--- Start of Material shown ---
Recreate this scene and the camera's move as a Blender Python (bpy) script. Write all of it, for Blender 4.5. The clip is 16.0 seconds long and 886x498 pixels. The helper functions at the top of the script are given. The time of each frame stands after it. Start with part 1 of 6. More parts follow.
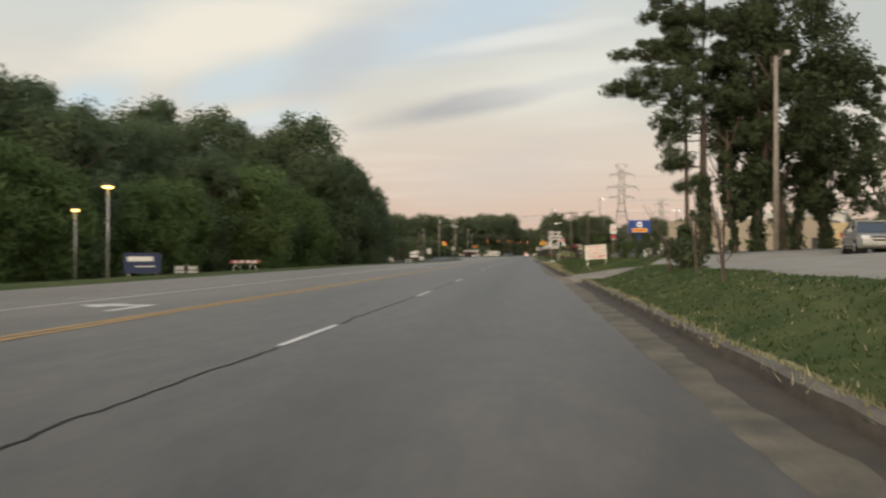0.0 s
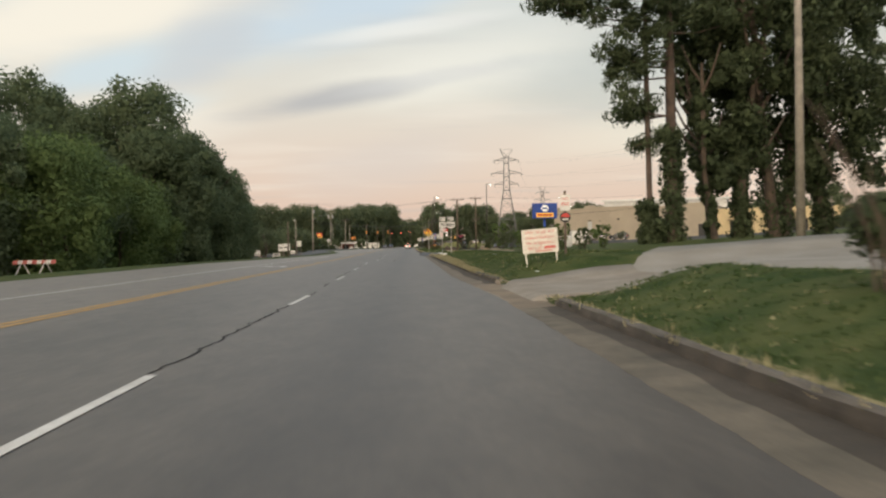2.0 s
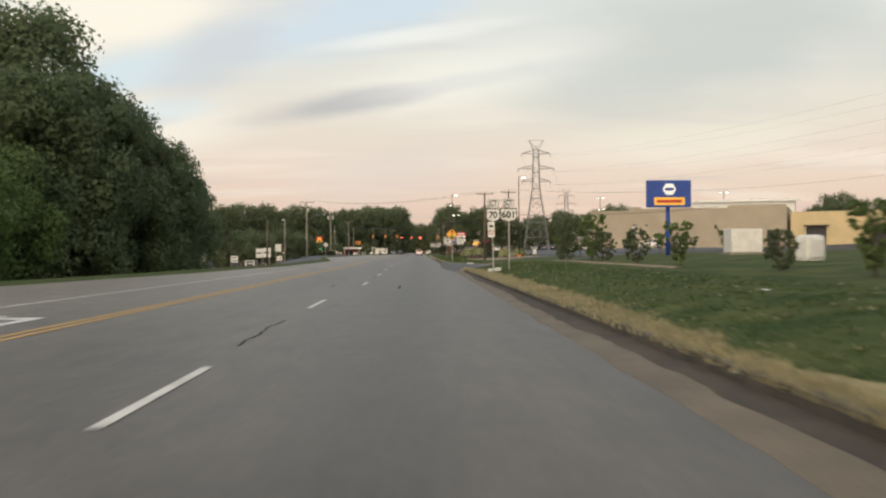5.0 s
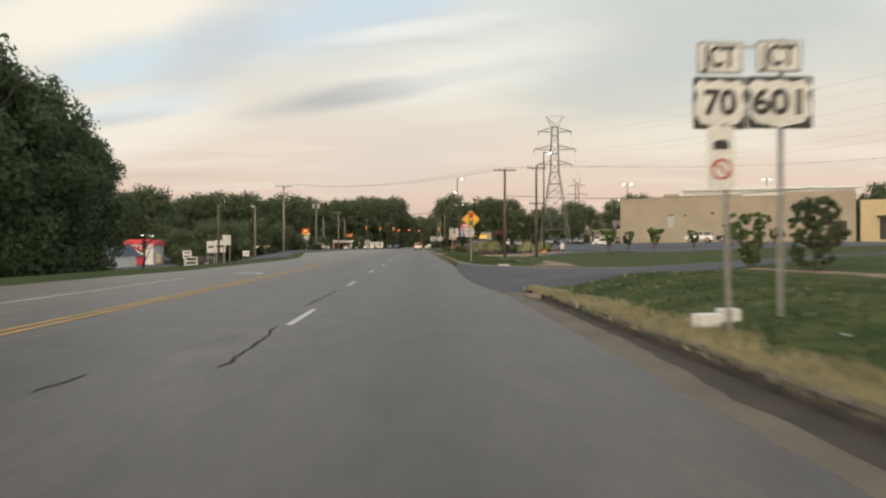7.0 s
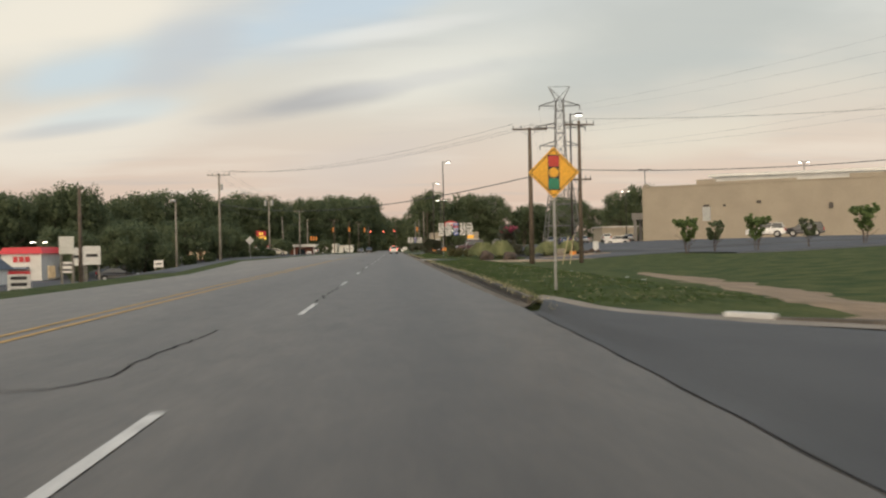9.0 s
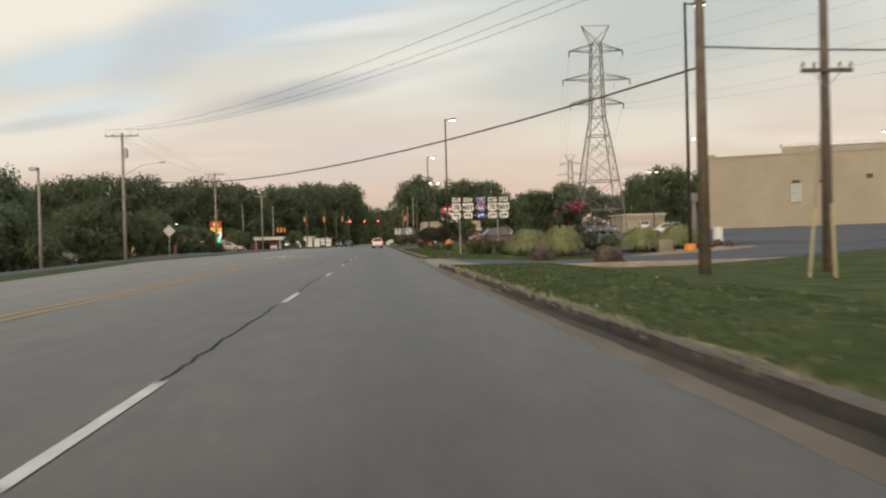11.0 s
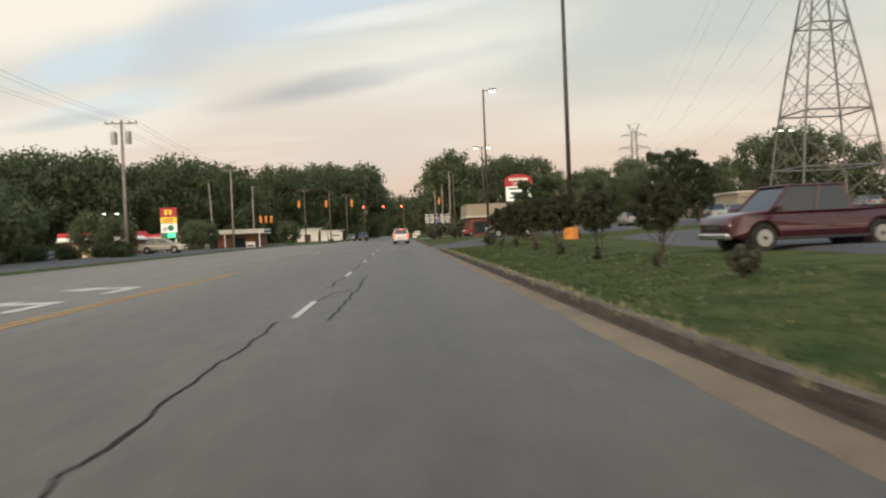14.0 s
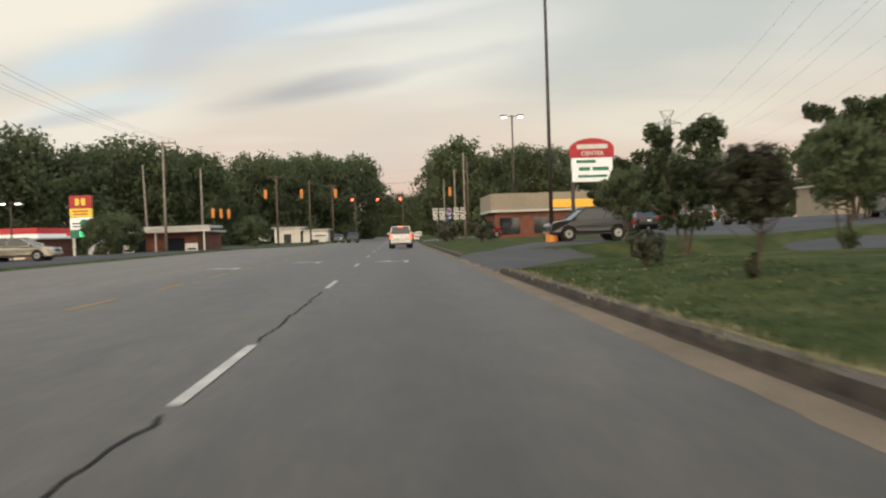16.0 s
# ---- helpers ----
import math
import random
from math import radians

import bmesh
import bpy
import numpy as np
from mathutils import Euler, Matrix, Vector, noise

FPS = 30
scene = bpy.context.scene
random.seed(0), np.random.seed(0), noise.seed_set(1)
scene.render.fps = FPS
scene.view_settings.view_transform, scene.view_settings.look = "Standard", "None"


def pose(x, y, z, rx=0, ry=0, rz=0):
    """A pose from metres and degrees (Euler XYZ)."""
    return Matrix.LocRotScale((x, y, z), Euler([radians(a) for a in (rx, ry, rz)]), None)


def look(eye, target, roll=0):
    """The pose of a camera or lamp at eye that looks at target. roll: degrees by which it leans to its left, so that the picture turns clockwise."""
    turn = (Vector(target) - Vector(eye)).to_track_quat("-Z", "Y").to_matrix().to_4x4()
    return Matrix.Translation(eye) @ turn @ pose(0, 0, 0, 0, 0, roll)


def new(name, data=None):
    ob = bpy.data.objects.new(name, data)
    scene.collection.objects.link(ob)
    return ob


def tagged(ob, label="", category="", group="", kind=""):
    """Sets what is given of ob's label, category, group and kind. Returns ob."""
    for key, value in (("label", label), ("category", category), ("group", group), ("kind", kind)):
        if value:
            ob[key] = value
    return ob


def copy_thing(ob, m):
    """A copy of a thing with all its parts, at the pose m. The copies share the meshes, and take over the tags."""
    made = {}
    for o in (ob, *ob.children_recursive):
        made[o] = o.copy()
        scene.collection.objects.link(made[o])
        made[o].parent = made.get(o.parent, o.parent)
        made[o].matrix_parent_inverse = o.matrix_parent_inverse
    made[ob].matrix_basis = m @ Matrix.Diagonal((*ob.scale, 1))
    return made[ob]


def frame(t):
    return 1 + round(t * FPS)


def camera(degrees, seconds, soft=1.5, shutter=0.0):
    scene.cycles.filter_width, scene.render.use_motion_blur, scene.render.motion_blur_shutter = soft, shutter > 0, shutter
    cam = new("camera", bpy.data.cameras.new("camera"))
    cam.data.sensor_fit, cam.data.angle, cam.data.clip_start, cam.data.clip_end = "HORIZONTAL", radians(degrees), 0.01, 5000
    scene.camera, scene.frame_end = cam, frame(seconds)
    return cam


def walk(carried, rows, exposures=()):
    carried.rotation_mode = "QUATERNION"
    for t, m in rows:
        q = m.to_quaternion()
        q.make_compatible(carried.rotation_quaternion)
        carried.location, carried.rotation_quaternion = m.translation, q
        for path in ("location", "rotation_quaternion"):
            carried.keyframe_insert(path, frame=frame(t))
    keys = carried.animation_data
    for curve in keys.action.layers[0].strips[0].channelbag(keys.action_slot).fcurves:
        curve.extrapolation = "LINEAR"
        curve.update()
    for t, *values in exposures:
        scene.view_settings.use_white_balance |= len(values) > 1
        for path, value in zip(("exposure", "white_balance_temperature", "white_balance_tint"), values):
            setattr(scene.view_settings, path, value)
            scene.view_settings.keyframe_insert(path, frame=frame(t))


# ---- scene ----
cam = camera(56.3, 16.0, soft=2.2, shutter=0.4)
PATH = [  # seconds, x, y, z, yaw, pitch, roll
    (0.0, 3.276, 2.135, 1.147, 6.011, 0.346, -0.020),
    (0.5, 3.078, 5.925, 1.198, 0.141, 0.172, 0.781),
    (1.0, 2.886, 9.873, 1.168, -0.850, 0.356, 0.963),
    (1.5, 2.748, 14.692, 1.181, -1.335, 0.283, 0.969),
    (2.0, 2.637, 19.679, 1.175, -2.303, -0.300, 0.891),
    (2.5, 2.611, 24.501, 1.319, -1.711, -0.852, 0.643),
    (3.0, 2.513, 29.511, 1.226, -2.175, -0.046, 0.820),
    (3.5, 2.365, 35.001, 1.190, -1.788, 0.273, 0.577),
    (4.0, 2.185, 41.069, 1.169, -1.737, 0.748, 0.496),
    (4.2, 2.105, 43.756, 1.184, -1.727, 0.369, 0.351),
    (6.5, 2.154, 77.465, 1.234, -1.509, -0.015, 0.280),
    (7.0, 1.967, 84.811, 1.222, -1.717, -0.262, 0.088),
    (7.5, 1.798, 92.812, 1.246, -1.973, -0.545, 0.197),
    (8.0, 1.629, 101.139, 1.199, -2.146, -0.234, 0.455),
    (8.5, 1.590, 109.864, 1.168, -2.621, -0.185, 0.904),
    (9.0, 1.565, 118.708, 1.192, -3.527, -0.110, 1.163),
    (9.2, 1.555, 122.286, 1.200, -3.752, -0.369, 0.560),
    (11.3, 1.741, 160.016, 1.133, -4.646, -0.733, 1.565),
    (11.5, 1.755, 163.762, 1.197, -4.205, -0.985, 1.755),
    (12.0, 1.793, 172.802, 1.173, -3.636, -1.116, 2.149),
    (12.5, 1.763, 181.527, 1.173, -3.556, -1.544, 2.797),
    (13.0, 1.711, 190.151, 1.123, -3.409, -1.149, 2.992),
    (13.5, 1.707, 198.279, 1.143, -2.892, -1.065, 2.475),
    (14.0, 1.737, 206.540, 1.250, -3.034, -1.222, 2.316),
    (14.5, 1.664, 214.543, 1.195, -3.311, -0.692, 2.417),
    (15.0, 1.704, 222.292, 1.175, -3.112, -0.679, 1.874),
    (15.5, 1.696, 230.275, 1.164, -2.624, -1.166, 1.972),
    (16.0, 1.643, 238.090, 1.126, -3.194, -1.127, 1.852),
]
EXPO = ((0.0, -0.12), (0.6, -0.1), (2.0, 0.0), (4.0, 0.08), (6.5, 0.04), (8.0, -0.04), (9.0, -0.12), (11.5, -0.06), (13.0, 0.0), (14.5, 0.02), (16.0, -0.04))  # seconds, stops
walk(cam, [(t, pose(x, y, z, 90 + pitch, roll, yaw)) for t, x, y, z, yaw, pitch, roll in PATH], EXPO)

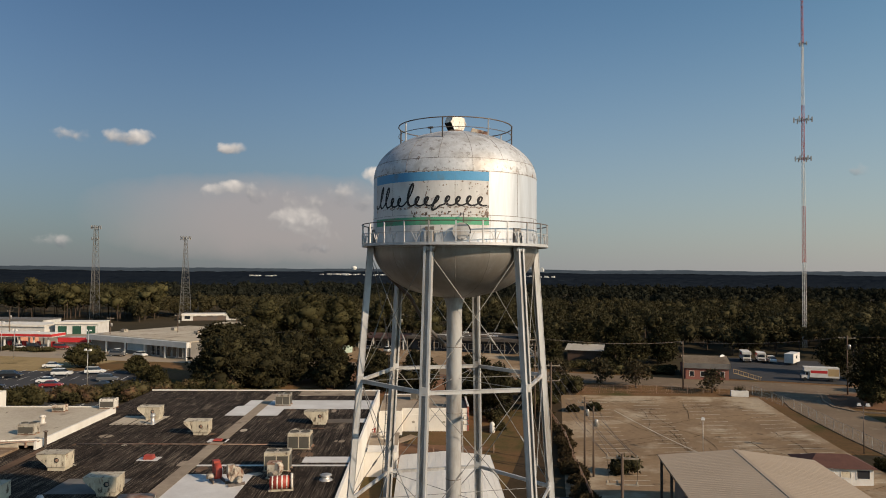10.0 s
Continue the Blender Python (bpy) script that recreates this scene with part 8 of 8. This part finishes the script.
woods("near_woods", 215, 440, 2000, 7, 10.8, M_forest, ICO1, 100, "dense dark mixed woods beyond the road", -44, 52, 4, pick=north, tsize=0.62)
woods("near_pine_woods", 235, 430, 1900, 11, 17, M_pinegreen, ICO1, 66, "line of tall olive pine woods behind the town", -128, -40, 4, tsize=0.62, crown=0.74, deep=0.17)
woods("middle_woods", 430, 900, 5200, 8, 12, M_midforest, ICO1, 22, "dark wooded country", per=3, tsize=1.0)
def canopy(name, r0, r1, rows, cols, lift, rough, material, label):
    """The treetops of far country as one uneven sheet over the land."""
    rv = []
    for j in range(rows + 1):
        for i in range(cols + 1):
            r = r0 * (r1 / r0) ** (j / rows) * (1 + rng.uniform(-0.3, 0.3) * math.log(r1 / r0) / rows)
            a = math.radians(-140 + 205 * (i + rng.uniform(-0.3, 0.3)) / cols)
            x, y = r * math.sin(a), r * math.cos(a)
            rv.append((x, y, land(x, y) + lift + rough * rng.uniform(-1, 1) + 3.0 * noise.noise(Vector((x / 260, y / 260, 7.0)))))
    rf = [(j * (cols + 1) + i, j * (cols + 1) + i + 1, (j + 1) * (cols + 1) + i + 1, (j + 1) * (cols + 1) + i) for j in range(rows) for i in range(cols)]
    rm = bpy.data.meshes.new(name)
    rm.from_pydata(rv, [], rf)
    rm.materials.append(material)
    tagged(new(name, rm), label, "woods", kind="stuff")


canopy("far_woods", 880, 2950, 84, 520, 7.5, 1.6, M_farforest, "far wooded country, painted dark for cloud shade")
canopy("horizon_woods", 2900, 4850, 18, 420, 8.5, 1.6, M_ridge, "wooded ridges on the horizon, painted blue-green for haze")

# ---- far settlements ----
random.seed(17)
SPOTS = [(-1740, 3296, 5, 14, 90), (-1493, 3297, 8, 12, 90), (-1194, 3298, 6, 10, 90), (-3603, -843, 18, 16, 110), (-3532, -565, 4, 8, 70), (-1715, 3368, 4, 14, 110), (-1852, 2758, 9, 6, 60), (-685, 3348, 9, 6, 60), (-3022, 1712, 2, 8, 90), (-700, 3300, 8, 5, 80)]
for cx, cy, zt, n, spread in SPOTS:
    cx, cy, spread = cx * 0.62, cy * 0.62, spread * 0.62
    t = thing("far_settlement", pose(cx, cy, 0), "pale buildings of a far settlement", "settlement", "far settlements")
    for k in range(n):
        x, y = random.uniform(-spread, spread), random.uniform(-50, 50)
        z0 = land(cx + x, cy + y)
        w, h = random.uniform(4, 13), random.uniform(0.4, 2.2)
        bm = BM()
        box(bm, x - w / 2, x + w / 2, y - 4, y + 4, z0, z0 + 9 + h)
        part("building", bm, M_farbuild, t)
for x, y, z in ((-1657, 3295, 30), (-3632, -954, 46)):
    t = thing("far_water_tower", pose(x, y, 0), "white far-off water tower", "water tower", "far water towers")
    bm = BM()
    lathe(bm, [(4, land(x, y)), (4, z - 10), (13, z - 2), (14, z + 5), (9, z + 11), (0, z + 13)], 16)
    part("shell", bm, M_whitepaint, t)
for x, y, z in ((-3359, 872, 62), (-685.7, 3299.8, 34)):
    t = thing("far_high_rise", pose(x, y, 0), "dark far-off tower block", "tower block", "far tower blocks")
    bm = BM()
    box(bm, -9, 9, -9, 9, land(x, y), z)
    box(bm, -4, 4, -4, 4, z, z + 5)
    part("block", bm, M_greyshingle if z > 50 else M_farbuild, t)
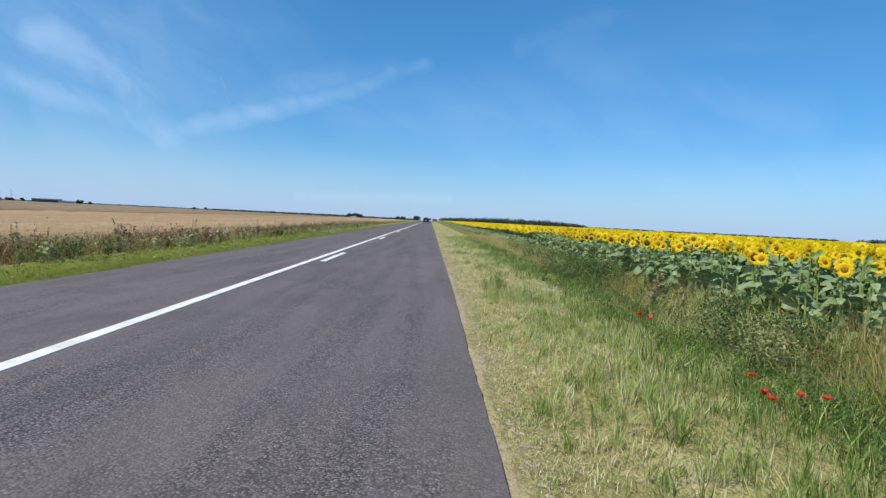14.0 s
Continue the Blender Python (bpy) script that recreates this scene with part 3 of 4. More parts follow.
def sunflower_arrays(seed, aged=False):
    """One plant, about a metre tall, that faces +x: stem, leaves, cup, petals, disc."""
    g = np.random.default_rng(seed)
    tall = 1.0
    bend = g.uniform(0.02, 0.07)
    stem = tube([(0, 0, -0.05), (0.01, 0.01, 0.35), (-0.01, 0, 0.72), (0.01, 0, tall - 0.06), (bend, 0, tall)], [0.016, 0.014, 0.012, 0.010, 0.012])
    leaves = []
    count = 18
    for k in range(count):
        up = 0.14 + 0.76 * k / (count - 1) + g.uniform(-0.03, 0.03)
        size = (0.100 + 0.058 * math.sin(math.pi * (k + 0.5) / count)) * g.uniform(0.62, 1.28)
        v, f = leaf_shape(size, size * g.uniform(0.85, 1.10), g.uniform(0.25, 1.0), g.uniform(-0.12, 0.42))
        c, q = math.cos(roll := g.normal(0, 0.45)), math.sin(roll)
        v = v @ np.array([[1, 0, 0], [0, c, q], [0, -q, c]])
        v[:, 0] += size * 0.4 + 0.015
        v = spin(v, k * 2.4 + g.uniform(-0.5, 0.5), g.uniform(-0.35, 0.45))
        v[:, 2] += up * tall
        leaves.append((v, f))
    r = g.uniform(0.074, 0.114)
    disc_r = r * (0.55 if aged else g.uniform(0.32, 0.46))
    nod = g.uniform(-0.45, 0.15)
    head = [(spin(v, 0, nod) + np.array([bend + 0.03, 0, tall + 0.01]), f) for v, f in head_arrays(r, disc_r, int(g.integers(22, 28)), seed)]
    return stem, leaves, head


def sunflower(seed, label, aged=False, budding=False):
    """A sunflower as a thing with its parts."""
    (sv, sf), leaves, (cup, petals, disc) = sunflower_arrays(seed, aged)
    plant = tagged(new("sunflower"), label, "sunflower", "sunflowers along the field edge")
    part_np("stem", sv, sf, M_STEM, plant)
    for v, f in leaves:
        part_np("leaf", v, f, M_LEAF, plant, "", True)
    head = part_np("flower_head", *cup, M_CUP, plant, "green cupped back of the flower")
    if budding:
        return plant
    tagged(part_np("petals", *petals, M_PETAL, head, "bright yellow ray petals"), kind="stuff")
    part_np("disc", *disc, M_DISC_DARK if aged else M_DISC, head, "dark brown seed disc" if aged else "brown seed disc", True)
    return plant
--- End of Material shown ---
## What this task involves:
Show all lines in the entries above where the string "degrees" appears.

## The output:
    """A pose from metres and degrees (Euler XYZ)."""
    """The pose of a camera or lamp at eye that looks at target. roll: degrees by which it leans to its left, so that the picture turns clockwise."""
def camera(degrees, seconds, soft=1.5, shutter=0.0):
    cam.data.sensor_fit, cam.data.angle, cam.data.clip_start, cam.data.clip_end = "HORIZONTAL", radians(degrees), 0.01, 5000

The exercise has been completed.